Falwell's Ghost, in California


I was explaining the Bible to jerry. That's his coffee table.

Jerry: "so is this the part where it says, I am your angry task-master, you must obey me and kill other people?"

Jo: (goes silent)

No.

(pause)

It says, I am the way, the truth, and the light. It's a mystical statement. It's practically exactly the way the Tao de Ching begins, the Road you can name is not the real road; the name you can say is not the real name. It's mysticism. Where are you getting this stuff, anyway?

----


Seriously, you do-gooder Christians with big well organized churches have a lot of basic disinformation evangelism to do. Jerry's smart, in touch, and we've been having this conversation for six months. He's pretty exemplary of at least 50% of the well educated and liberal out here. I get to have a similar conversation in San Francisco every time I meet a stranger who discovers that I go to church : how could I believe that crap? hasn't anyone told me yet that it's patriarchal and power-hungry? Don't I know that it's all about killing and hating? Decades of exposure to Falwell (the only Christian voice to penetrate to the unconverted) have done a lot of damage.

Hearing the wrong Christians interviewed on Fox News and chatted about in the New York Times means a version of Christianity twisted beyond recognition. The New Testament, in the churches of the South and Midwest, has relatively little to do with hating or excluding. Instead, it focusses on the main substance of the Christian scripture, becoming a good listener and expressing loving speech through a connection with a force of love bigger and grander than that expressed by any given particular human over the course of his life. I realized something strange in the midst of this conversation with Jerry. I've spent most of the last ten years learning how to talk about the Christian Right and Christian Left, to draw political lines about who's right and who's wrong. But I wasn't cultivating my speech about love, or honing my testament to the deep, spiritual, inward experiences I've had.

I'm shocked when other people don't understand think Christianity is an institution whose prime purpose is the cultivation of those experiences in a supportive community. But I myself am part of the problem. I'm used to drawing lines in the sand between those Christians there with their hate-preaching, and our Christians over here. I'm great at describing when, how, and why those divisions arose. But on a regular basis I'm not part of the tide of those actually sharing, or enthusiastically advocating, the kind of ecstatic experiences I regularly experience in my readings of the Sermon on the Mount, the psalms, the Sufi scriptures, and the Tao. Evangelism is supposed to be about the healing of broken souls, the outreach to people with a certain hollowness in their lives.
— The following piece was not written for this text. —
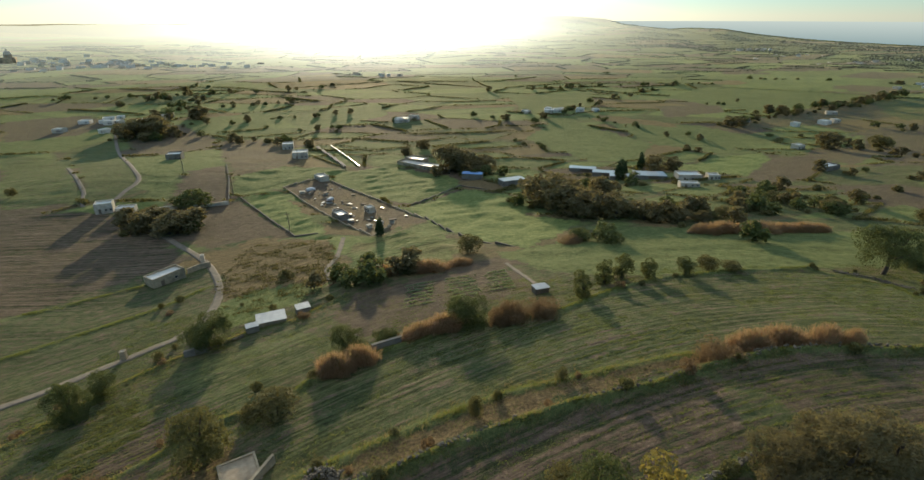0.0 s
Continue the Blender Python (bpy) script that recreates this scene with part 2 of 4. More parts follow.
M_PAINT = surface("car_paint", (0.45, 0.46, 0.47), (0.55, 0.56, 0.57), 0.5, 0.22, 0.0, spec=0.6)
M_TYRE = surface("tyre_rubber", (0.015, 0.015, 0.015), (0.03, 0.03, 0.03), 4.0, 0.8, 0.0)
n_ = Nodes("window_glass")
n_.bsdf.inputs["Base Color"].default_value = (0.02, 0.025, 0.03, 1)
n_.bsdf.inputs["Roughness"].default_value = 0.08
M_GLASS = n_.mat
M_CAROB = foliage("carob_leaves", (0.048, 0.07, 0.024), (0.125, 0.14, 0.050), (0.15, 0.165, 0.048), 1.2, 0.38)
M_WOOD = foliage("broadleaf_leaves", (0.084, 0.080, 0.044), (0.195, 0.168, 0.082), (0.26, 0.21, 0.08), 1.0, 0.40)
M_OLIVE = foliage("olive_leaves", (0.06, 0.066, 0.026), (0.16, 0.15, 0.056), (0.21, 0.185, 0.05), 1.3, 0.35)
M_ROW = foliage("hedgerow_leaves", (0.06, 0.084, 0.029), (0.16, 0.165, 0.062), (0.19, 0.19, 0.055), 1.4, 0.4)
M_ALMOND = foliage("yellowing_leaves", (0.12, 0.105, 0.03), (0.28, 0.22, 0.065), (0.36, 0.29, 0.06), 1.5, 0.45)
M_SHRUB = foliage("shrub_leaves", (0.075, 0.080, 0.028), (0.17, 0.15, 0.062), (0.19, 0.16, 0.05), 1.6, 0.35)
M_TWIG = foliage("dry_twigs", (0.10, 0.070, 0.042), (0.22, 0.155, 0.088), (0.30, 0.20, 0.095), 1.8, 0.45)
M_REED = foliage("reed_stems", (0.17, 0.115, 0.068), (0.36, 0.25, 0.15), (0.50, 0.32, 0.16), 0.8, 0.5)
M_CYPRESS = foliage("cypress_leaves", (0.022, 0.042, 0.017), (0.066, 0.094, 0.034), (0.075, 0.113, 0.029), 2.0, 0.2)
M_GRASS = foliage("grass_blades", (0.060, 0.082, 0.024), (0.145, 0.165, 0.050), (0.25, 0.27, 0.065), 0.35, 0.45)
M_ROWS = foliage("young_crop", (0.050, 0.072, 0.022), (0.125, 0.150, 0.048), (0.20, 0.235, 0.06), 0.3, 0.45)
M_STRAW = foliage("dry_grass_blades", (0.11, 0.088, 0.040), (0.26, 0.20, 0.098), (0.36, 0.265, 0.11), 0.6, 0.45)


# ---- mesh helpers ----
def obj(name, verts, faces, material, parent=None, label="", smooth=False):
    me = bpy.data.meshes.new(name)
    me.from_pydata([tuple(v) for v in verts], [], faces)
    me.materials.append(material)
    if smooth:
        me.polygons.foreach_set("use_smooth", [True] * len(me.polygons))
    ob = new(name, me)
    if parent is not None:
        ob.parent = parent
    if label:
        tagged(ob, label)
    return ob


def quads(name, co, material, parent=None, label=""):
    """A mesh of loose quads from an array (n, 4, 3), or of triangles from (n, 3, 3)."""
    n, k = co.shape[:2]
    me = bpy.data.meshes.new(name)
    me.vertices.add(n * k)
    me.vertices.foreach_set("co", co.reshape(-1).astype(np.float32))
    me.loops.add(n * k)
    me.loops.foreach_set("vertex_index", np.arange(n * k, dtype=np.int32))
    me.polygons.add(n)
    me.polygons.foreach_set("loop_start", np.arange(0, n * k, k, dtype=np.int32))
    me.polygons.foreach_set("loop_total", np.full(n, k, dtype=np.int32))
    me.update(calc_edges=True)
    me.materials.append(material)
    ob = new(name, me)
    if parent is not None:
        ob.parent = parent
    if label:
        tagged(ob, label)
    return ob


def part(name, bm, material, parent, label=""):
    me = bpy.data.meshes.new(name)
    bm.to_mesh(me)
    bm.free()
    me.materials.append(material)
    ob = new(name, me)
    ob.parent = parent
    if label:
        tagged(ob, label)
    return ob


def box_bm(boxes, bevel=0.0):
    """One bmesh of boxes given as (cx, cy, cz, sx, sy, sz)."""
    bm = bmesh.new()
    for cx, cy, cz, sx, sy, sz in boxes:
        made = bmesh.ops.create_cube(bm, size=1)["verts"]
        bmesh.ops.scale(bm, verts=made, vec=(sx, sy, sz))
        bmesh.ops.translate(bm, verts=made, vec=(cx, cy, cz))
    if bevel:
        bmesh.ops.bevel(bm, geom=bm.edges[:], offset=bevel, segments=1, affect="EDGES")
    return bm


def thing(name, x, y, z, rot, label, category, group=""):
    ob = new(name)
    ob.empty_display_size = 0.5
    ob.matrix_world = pose(x, y, z, 0, 0, rot)
    return tagged(ob, label, category, group)


# ---- the lie of the land ----
SWELLS = [(-160, 260, 10.1), (-70, 90, -5.8), (-70, 170, 3.4), (-60, 300, 2.2), (0, 0, 0.9), (10, 110, 2.5),
          (20, 250, -0.5), (60, 30, 3.5), (110, 100, -0.1), (120, 190, 5.9), (130, 40, -1.2), (190, 110, -4.3),
          (270, 220, 7.9), (200, 480, 1.4), (-60, 20, -2.5), (-20, 180, 0.6)]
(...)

Religion is not just about politics, that much seems obvious. The political aspect is important and dear to those of us trying to distance ourselves from the angry harmful nonsense of Falwell. Activists tend to be warriors and statesmen in this game, drawing lines and collecting help. They (we) tend to blame the media, exhort pastors to preach on political topics, and encourage a healthy, political body in the church, engaging the progressive world view. They tend to leave the preaching, meditation, witness, exultation, sharing of experiences, deep listening, and descriptions of love to priests and preachers.

Maybe too much. Maybe Falwell has won because too many Christians on both sides, right and left, engage the politics without the love.